In the first case the Aboriginal organizations supported the pipeline project, while in the second there
was widespread opposition (Joint Review Panel for the Mackenzie Gas Project 2009; National Energy
Board 2010). The NEB, for its part, held public hearings from 2006 to 2010 in 15 communities (NEB
2010).
In December 2009, the Joint Review Panel submitted its report and concluded “that there are reasonable
grounds for expecting that the Project would make a positive contribution to sustainability provided that the Panel’s
recommendations are fully implemented” (Joint Review Panel for the Mackenzie Gas Project, 2009). In
November 2010, the governments of Canada and the Northwest Territories responded to the JRP
report and accepted 88 of the 115 recommendations. One month later, the NEB issued a decision to
approve the project and, finally, on March 11, 2011, almost eight years after the project proponents
had filed the pipeline project, the Mackenzie Gas Pipeline was granted federal cabinet approval.
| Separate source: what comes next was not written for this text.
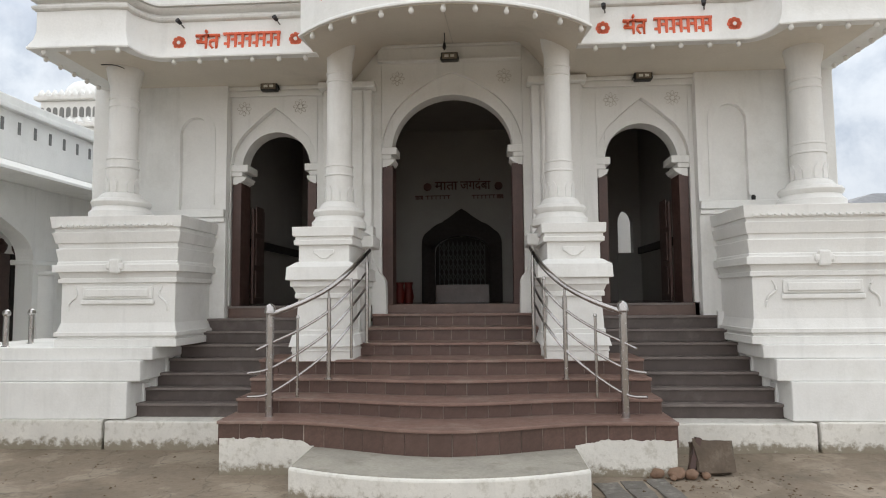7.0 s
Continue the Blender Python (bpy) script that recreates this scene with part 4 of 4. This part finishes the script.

However, by that time it was no longer financially viable because the natural gas price had dropped
from $15.38 per MMBtu in December 2005 to $4.57 in 2011 due to increased American production
of shale gas.
The Mackenzie Gas Project (MGP), thus, received approval through a lengthy and complicated
process, which took over seven years from the time the project was officially tabled. The land claim
and water boards did not, however, slow down the process conducted by the Joint Review Panel. In
fact, most of the delays were due to the extensive public consultations taking place and to the need to
review the project through two processes: a local one for the Mackenzie Valley and the NWT and a
federal one through the National Energy Board. Finally, the MGP had support from all of the
Aboriginal groups that had signed land claim agreements, and all of the groups that had not were
opposed. Therefore, it could be said that the land claim agreements are, in fact, facilitating approval
of development projects.
The federal solution: streamlining and recentralizing the regulatory process
In the NWT
During MGP public hearings, the federal government mandated a special rapporteur, Neil McCrank,
to review the regulatory system in the North with an almost exclusive focus on the NWT. In March
2008, after consultations with many stakeholders, a two-day roundtable was held in Yellowknife to
hear the opinions of other stakeholders, with 80 people being present (McCrank 2008). The McCrank
Report recommended two options: transform the regional boards into administrative regulatory
bodies that would no longer have quasi-judicial power or merge all the land and water boards into a
single board, the Mackenzie Valley Land and Water Board (MVLWB). If that second option was to
be chosen, the report further recommended that the federal government reach agreements with each
party in order to make amendments to the land claim agreements before amending the MVRMA and
that the MVLWB have final decision-making authority (rather than the Minister).